══ Provided material ══

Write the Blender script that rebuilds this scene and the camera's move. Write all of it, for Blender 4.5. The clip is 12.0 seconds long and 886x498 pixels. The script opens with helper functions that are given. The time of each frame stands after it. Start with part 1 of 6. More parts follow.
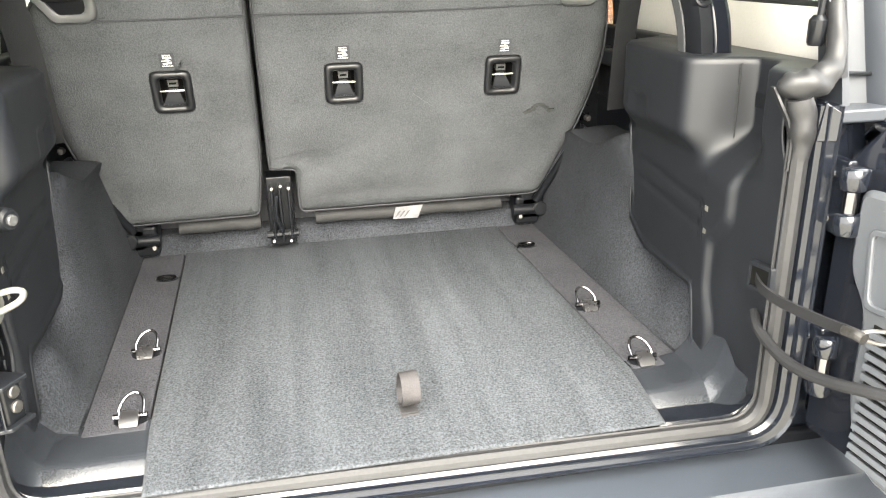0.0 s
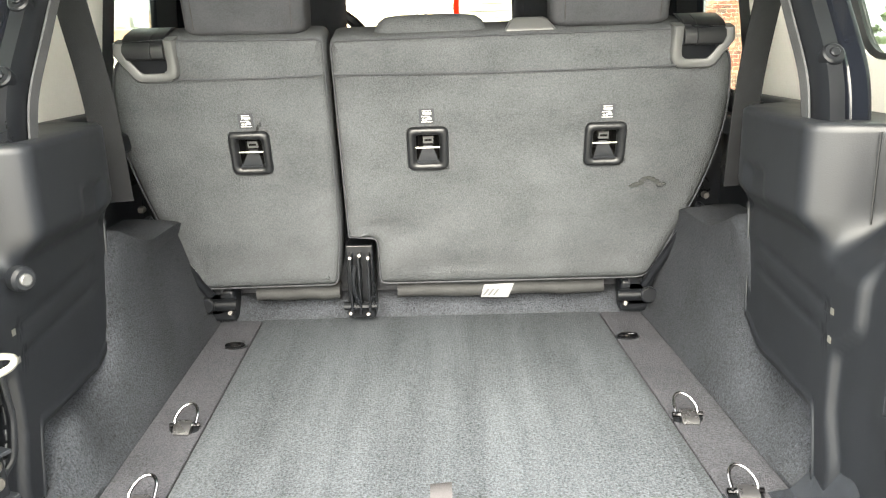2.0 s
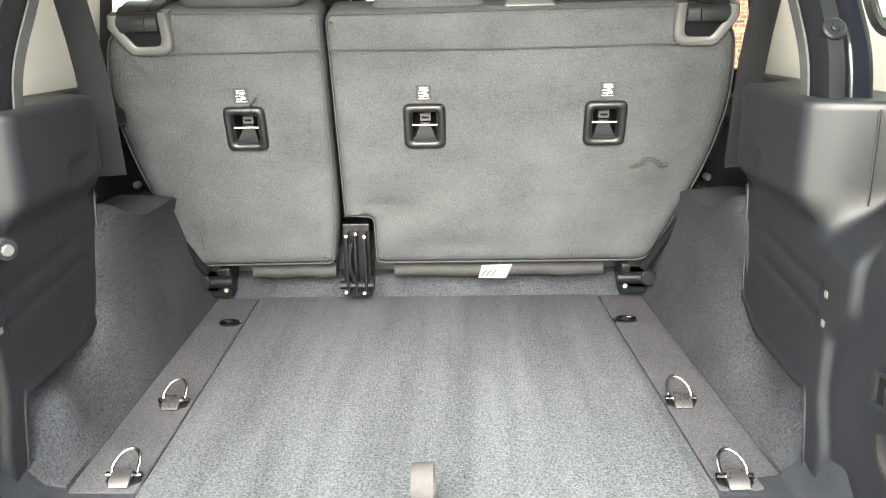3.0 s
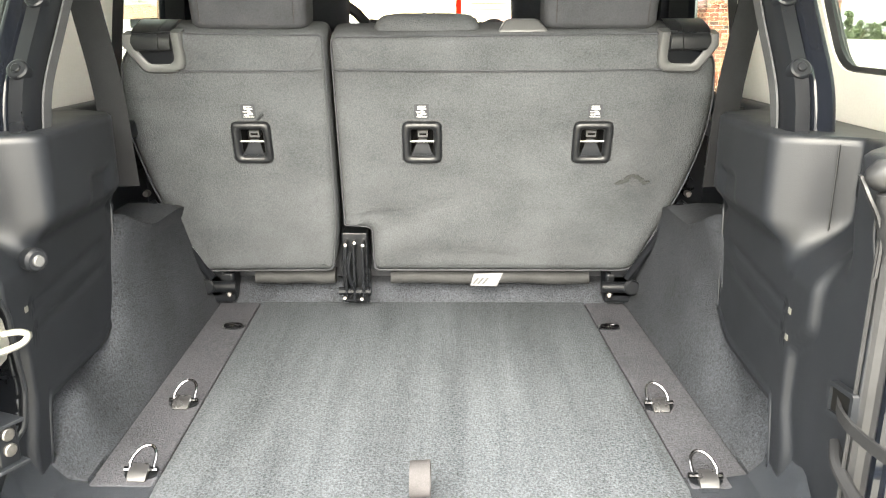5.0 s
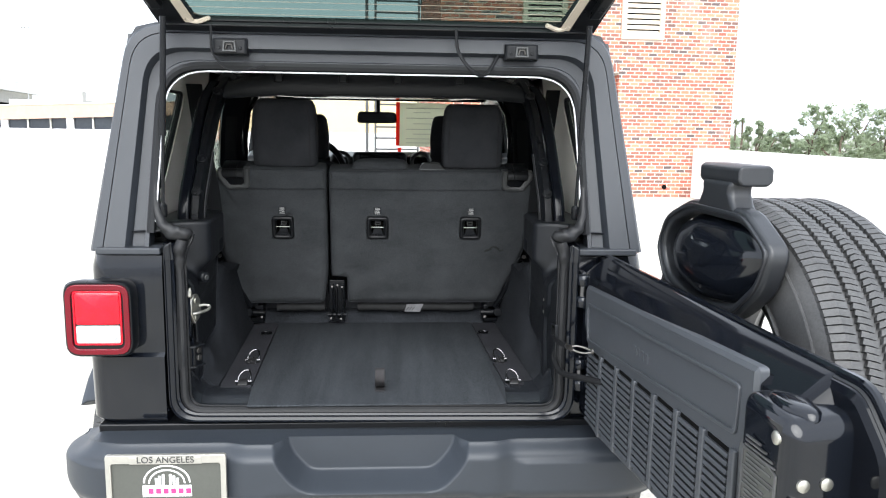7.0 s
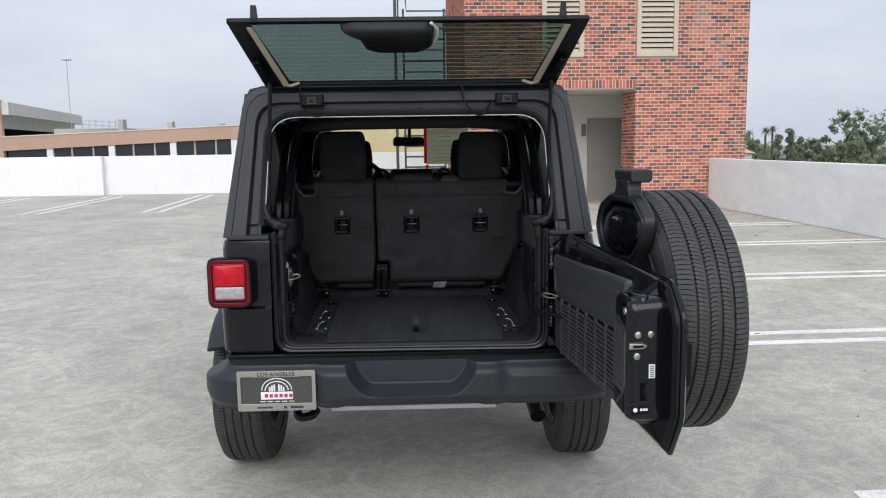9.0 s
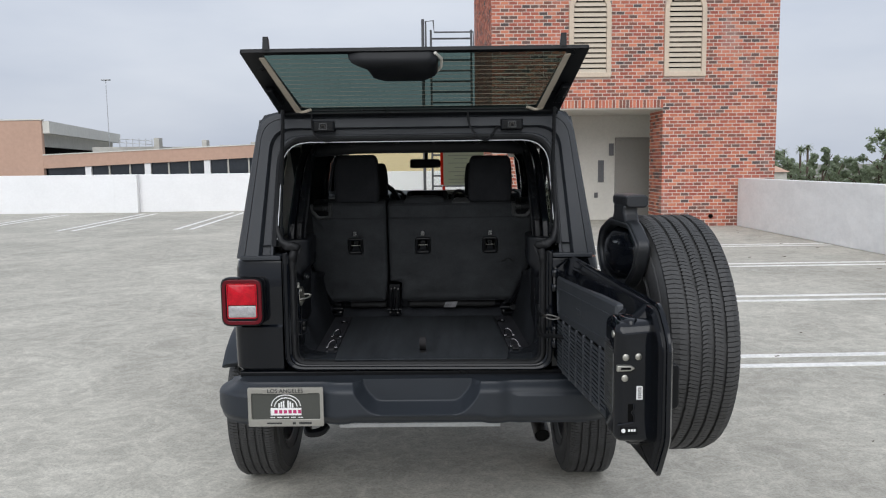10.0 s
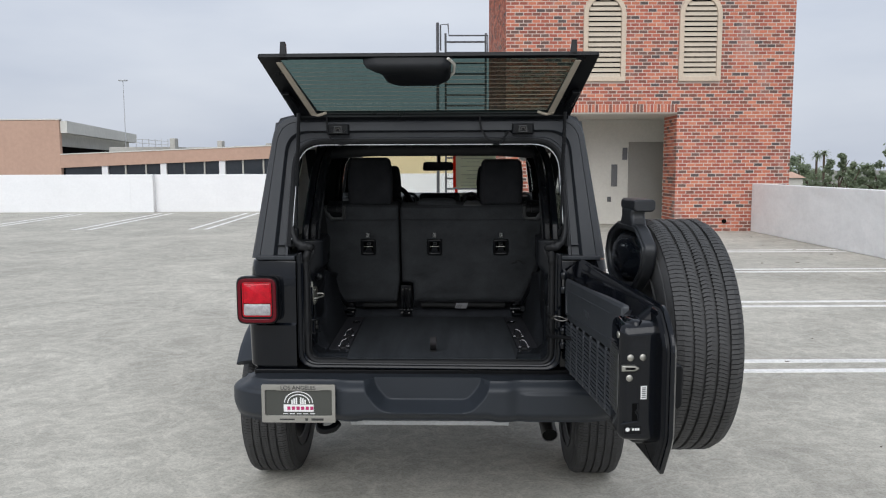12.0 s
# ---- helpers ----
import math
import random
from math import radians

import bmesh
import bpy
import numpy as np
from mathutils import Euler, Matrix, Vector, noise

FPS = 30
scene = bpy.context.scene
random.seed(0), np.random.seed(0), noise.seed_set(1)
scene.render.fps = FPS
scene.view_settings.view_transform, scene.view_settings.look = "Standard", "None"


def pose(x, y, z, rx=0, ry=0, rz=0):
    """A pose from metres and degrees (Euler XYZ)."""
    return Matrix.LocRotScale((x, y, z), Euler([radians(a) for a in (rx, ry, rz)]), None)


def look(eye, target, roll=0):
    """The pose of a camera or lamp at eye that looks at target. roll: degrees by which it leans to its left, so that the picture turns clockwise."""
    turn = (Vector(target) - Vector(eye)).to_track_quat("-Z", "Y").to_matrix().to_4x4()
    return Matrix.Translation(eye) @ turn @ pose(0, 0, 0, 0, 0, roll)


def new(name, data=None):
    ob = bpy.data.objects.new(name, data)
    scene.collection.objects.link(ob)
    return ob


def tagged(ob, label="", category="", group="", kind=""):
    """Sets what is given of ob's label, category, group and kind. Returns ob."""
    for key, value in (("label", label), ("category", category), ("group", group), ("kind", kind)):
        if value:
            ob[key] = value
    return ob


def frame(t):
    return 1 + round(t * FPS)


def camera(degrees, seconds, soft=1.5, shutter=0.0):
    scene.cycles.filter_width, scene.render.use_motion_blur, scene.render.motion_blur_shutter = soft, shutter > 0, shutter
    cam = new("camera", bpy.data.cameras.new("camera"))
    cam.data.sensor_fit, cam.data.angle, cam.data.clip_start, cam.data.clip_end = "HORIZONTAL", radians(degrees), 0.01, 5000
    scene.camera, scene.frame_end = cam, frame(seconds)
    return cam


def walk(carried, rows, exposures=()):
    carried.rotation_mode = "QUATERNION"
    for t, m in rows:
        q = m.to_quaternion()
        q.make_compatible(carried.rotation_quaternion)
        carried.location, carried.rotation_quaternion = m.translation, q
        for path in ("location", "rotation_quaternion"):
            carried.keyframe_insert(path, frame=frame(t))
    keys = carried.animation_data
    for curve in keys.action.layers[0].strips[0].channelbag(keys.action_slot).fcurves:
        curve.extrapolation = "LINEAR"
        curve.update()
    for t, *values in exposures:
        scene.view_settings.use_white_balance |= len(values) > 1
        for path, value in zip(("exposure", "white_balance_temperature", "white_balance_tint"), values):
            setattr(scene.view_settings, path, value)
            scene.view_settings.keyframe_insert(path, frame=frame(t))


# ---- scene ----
cam = camera(59.7, 12.0, soft=1.15)
PATH = [
    (0, (-0.126, -1.032, 1.414), (0.229, 0.808, 0.716), -1.4),
    (0.2, (-0.140, -1.075, 1.411), (0.177, 0.789, 0.759), 0.2),
    (0.5, (-0.156, -1.147, 1.379), (0.119, 0.75, 0.808), 2.7),
    (0.7, (-0.182, -1.191, 1.370), (0.094, 0.715, 0.832), 3.2),
    (1, (-0.151, -1.184, 1.395), (0.081, 0.738, 0.892), 1.0),
    (1.2, (-0.091, -1.094, 1.391), (0.051, 0.842, 0.909), 1.3),
    (1.5, (-0.023, -0.971, 1.387), (0.021, 0.968, 0.901), 0.6),
    (1.7, (0.008, -0.929, 1.386), (0.023, 1.009, 0.890), -0.8),
    (2, (0.023, -0.886, 1.377), (0.01, 1.046, 0.862), -1.6),
    (2.5, (0.051, -0.849, 1.359), (0.01, 1.082, 0.838), -1.2),
    (3, (0.058, -0.872, 1.362), (0.008, 1.049, 0.809), -1.1),
    (5, (0.047, -0.947, 1.407), (0.027, 0.974, 0.851), -0.1),
    (5.5, (0.008, -0.999, 1.397), (-0.009, 0.931, 0.875), 0.6),
    (5.8, (-0.019, -1.103, 1.406), (-0.004, 0.831, 0.895), 1.1),
    (6, (-0.025, -1.258, 1.438), (0.008, 0.686, 0.971), 0.1),
    (6.2, (-0.023, -1.459, 1.475), (0.067, 0.494, 1.054), -1.9),
    (6.5, (0.012, -1.737, 1.502), (0.143, 0.225, 1.133), -1.3),
    (6.7, (0.028, -1.940, 1.493), (0.180, 0.031, 1.189), -0.1),
    (7, (0.035, -2.218, 1.547), (0.172, -0.247, 1.237), 0.8),
    (7.2, (0.037, -2.406, 1.531), (0.147, -0.433, 1.221), 0.6),
    (8.8, (-0.008, -3.201, 1.553), (0.067, -1.221, 1.281), -0.7),
    (9, (0.036, -3.229, 1.57), (0.092, -1.248, 1.303), -0.8),
    (9.5, (0.109, -3.284, 1.586), (0.104, -1.298, 1.353), -0.8),
    (10, (0.135, -3.309, 1.594), (0.113, -1.321, 1.374), -0.7),
    (10.5, (0.135, -3.36, 1.597), (0.063, -1.373, 1.382), -0.5),
    (11, (0.141, -3.367, 1.594), (0.061, -1.379, 1.387), -0.3),
    (11.5, (0.142, -3.37, 1.594), (0.082, -1.381, 1.385), -0.2),
    (12, (0.143, -3.369, 1.596), (0.088, -1.381, 1.383), -0.2),
]
walk(cam, [(t, look(eye, target, roll)) for t, eye, target, roll in PATH],
     exposures=[(0.0, 4.36, 7400, 7), (0.4, 4.18, 7380, 6), (1.0, 4.08, 7380, 5), (1.6, 4.4, 7380, 5), (2.1, 4.63, 7400, 5), (3.0, 4.67, 7400, 5), (5.5, 4.6, 7480, 6), (6.0, 4.18, 7350, 6), (6.5, 3.2, 6750, 8), (7.0, 1.85, 6250, 8), (7.2, 1.4, 6170, 8), (8.8, 0.22, 6220, 9), (9.0, 0.16, 6220, 9), (9.5, 0.08, 6220, 9), (10.0, 0.02, 6220, 9), (12.0, 0.02, 6220, 9)])

# ---- light: overcast day ----
world = bpy.data.worlds.new("overcast_sky")
scene.world = world
world.use_nodes = True
wn, wl = world.node_tree.nodes, world.node_tree.links
sky = wn.new("ShaderNodeTexSky")
sky.sky_type, sky.sun_disc = "NISHITA", False
sky.sun_elevation, sky.sun_rotation = radians(40), radians(184)
sky.air_density, sky.dust_density = 1.0, 4.0
desat = wn.new("ShaderNodeHueSaturation")
desat.inputs["Saturation"].default_value = 0.25
desat.inputs["Value"].default_value = 1.0
wl.new(sky.outputs[0], desat.inputs["Color"])
wtc = wn.new("ShaderNodeTexCoord")
wmap = wn.new("ShaderNodeMapping")
wmap.inputs["Scale"].default_value = (1.0, 1.0, 3.5)
wl.new(wtc.outputs["Generated"], wmap.inputs[0])
cloud = wn.new("ShaderNodeTexNoise")
cloud.inputs["Scale"].default_value, cloud.inputs["Detail"].default_value = 2.2, 5.0
wl.new(wmap.outputs[0], cloud.inputs["Vector"])
cr = wn.new("ShaderNodeValToRGB")
cr.color_ramp.elements[0].position, cr.color_ramp.elements[0].color = 0.3, (5.3, 5.7, 6.6, 1)
cr.color_ramp.elements[1].position, cr.color_ramp.elements[1].color = 0.72, (7.4, 7.6, 8.1, 1)
wl.new(cloud.outputs["Fac"], cr.inputs[0])
wmix = wn.new("ShaderNodeMix")
wmix.data_type = "RGBA"
wmix.inputs["Factor"].default_value = 0.8
wl.new(desat.outputs[0], wmix.inputs["A"])
wl.new(cr.outputs[0], wmix.inputs["B"])
up = wn.new("ShaderNodeSeparateXYZ")
wl.new(wtc.outputs["Generated"], up.inputs[0])
grad = wn.new("ShaderNodeMapRange")
grad.inputs["From Min"].default_value, grad.inputs["From Max"].default_value = 0.1, 1.0
grad.inputs["To Min"].default_value, grad.inputs["To Max"].default_value = 1.08, 1.28
wl.new(up.outputs["Z"], grad.inputs["Value"])
lift_sky = wn.new("ShaderNodeVectorMath")
lift_sky.operation = "SCALE"
wl.new(wmix.outputs["Result"], lift_sky.inputs[0])
wl.new(grad.outputs[0], lift_sky.inputs["Scale"])
bg = wn["Background"]
bg.inputs["Strength"].default_value = 0.1
wl.new(lift_sky.outputs[0], bg.inputs["Color"])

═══

> Problem:
Say how many lines hold the word "shutter", giving the number and nothing else.

> Task output:
2